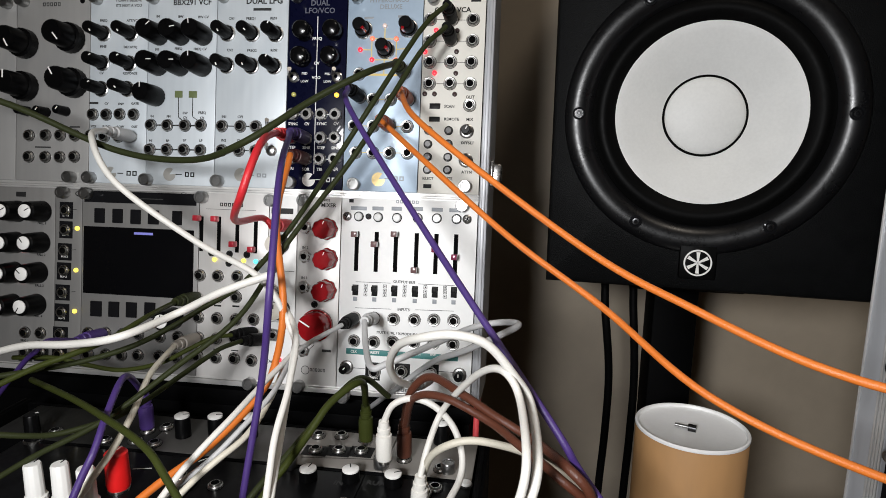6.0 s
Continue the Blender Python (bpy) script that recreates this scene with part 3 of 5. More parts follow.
for k in range(6):
    a = radians(60 * k)
    def make(bm):
        lathe(bm, ((4.3, 0), (4.3, 1.0), (3.2, 1.3), (3.0, 0.2), (2.4, 0.2), (2.2, 1.0), (1.2, 1.1), (0.9, 0.2), (0, 0.2)), 20, (0, 0, 0, 0, 1, 1, 0, 0))
    shared("spscrew", "screw", make, [M_GLOSSBLACK, M_GUNMETAL], speaker, (0.0851 * math.cos(a), -0.0049, 0.0851 * math.sin(a)))
bm = bmesh.new()
box(bm, -0.0118, 0.0118, -0.0050, 0.001, -0.1120, -0.0888, 0.0008)
plate_ob = part("badge_plate", bm, M_SURROUND, speaker)
bm = bmesh.new()
lathe(bm, ((9.2, 0), (9.2, 0.5), (8.1, 0.5), (8.1, 0)), 48)
part("emblem_ring", bm, M_WHITECAP, plate_ob, "plain white ring emblem").location = (0, -0.0050, -0.1006)


def spoke(bm):
    """A plain arm that widens towards its outer end."""
    low, high = ([bm.verts.new((x * MM, y * MM, z * MM)) for x, z in ((0.3, -0.5), (7.4, -1.25), (7.4, 1.25), (0.3, 0.5))] for y in (0, -0.45))
    bm.faces.new(high)
    for k in range(4):
        bm.faces.new((low[k], low[(k + 1) % 4], high[(k + 1) % 4], high[k]))
    bmesh.ops.recalc_face_normals(bm, faces=bm.faces)


for k in range(6):
    shared("spoke", "emblem_spoke", spoke, [M_WHITECAP], plate_ob, (0, -0.0050, -0.1006), 60 * k + 30)
bm = bmesh.new()
lathe(bm, ((56, 0), (55.4, 1.8), (52, 3.2), (47, 2.4), (38, 0.9), (26, 0.5), (18, 0.4), (0, 0.3)), 72)
t = part("tweeter_guide", bm, M_RING, speaker, "black tweeter waveguide")
t.location = (0.0, 0, 0.1475)
bm = bmesh.new()
lathe(bm, ((13.5, 0.6), (12, 2.2), (8, 4.0), (4, 4.8), (0.1, 5.0)), 40)
t = part("tweeter_dome", bm, M_SURROUND, speaker)
t.location = (0.0, 0, 0.1475)

speaker_stand = tagged(new("speaker_stand"), "black metal speaker stand behind a cardboard tube", "stand")
bm = bmesh.new()
box(bm, SX - 0.03, SX + 0.06, 0.11, 0.27, 1.018, 1.026, 0.003)
part("top_plate", bm, M_CASEDARK, speaker_stand)
bm = bmesh.new()
box(bm, SX - 0.05, SX + 0.08, 0.10, 0.29, 1.026, 1.0338, 0.003)
part("foam_pad", bm, M_SURROUND, speaker_stand)
bm = bmesh.new()
box(bm, 0.146, 0.185, 0.15, 0.188, 0.02, 1.018, 0.004)
part("pole", bm, M_CASEDARK, speaker_stand)
bm = bmesh.new()
box(bm, 0.04, 0.29, 0.06, 0.30, 0.0, 0.022, 0.006)
part("base_plate", bm, M_CASEDARK, speaker_stand)

# ---- cardboard tube with white lid and a small cable tip on it ----
CX, CY, CR = 0.1435, -0.003, 34.6
tube = new("cardboard_tube")
tube.location = (CX, CY, 0.833)
tagged(tube, "brown cardboard tube with a white recessed lid", "container")
turned = Matrix.Rotation(radians(-90), 4, "X")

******

● **Task prompt**
Transcribe word for word the lines from the one holding "Continue the Blender" through the one holding "bmesh.ops.recalc_face_normals(bm, faces=bm.faces)". Include both, and add nothing.

● **Full response**
Continue the Blender Python (bpy) script that recreates this scene with part 3 of 5. More parts follow.
for k in range(6):
    a = radians(60 * k)
    def make(bm):
        lathe(bm, ((4.3, 0), (4.3, 1.0), (3.2, 1.3), (3.0, 0.2), (2.4, 0.2), (2.2, 1.0), (1.2, 1.1), (0.9, 0.2), (0, 0.2)), 20, (0, 0, 0, 0, 1, 1, 0, 0))
    shared("spscrew", "screw", make, [M_GLOSSBLACK, M_GUNMETAL], speaker, (0.0851 * math.cos(a), -0.0049, 0.0851 * math.sin(a)))
bm = bmesh.new()
box(bm, -0.0118, 0.0118, -0.0050, 0.001, -0.1120, -0.0888, 0.0008)
plate_ob = part("badge_plate", bm, M_SURROUND, speaker)
bm = bmesh.new()
lathe(bm, ((9.2, 0), (9.2, 0.5), (8.1, 0.5), (8.1, 0)), 48)
part("emblem_ring", bm, M_WHITECAP, plate_ob, "plain white ring emblem").location = (0, -0.0050, -0.1006)


def spoke(bm):
    """A plain arm that widens towards its outer end."""
    low, high = ([bm.verts.new((x * MM, y * MM, z * MM)) for x, z in ((0.3, -0.5), (7.4, -1.25), (7.4, 1.25), (0.3, 0.5))] for y in (0, -0.45))
    bm.faces.new(high)
    for k in range(4):
        bm.faces.new((low[k], low[(k + 1) % 4], high[(k + 1) % 4], high[k]))
    bmesh.ops.recalc_face_normals(bm, faces=bm.faces)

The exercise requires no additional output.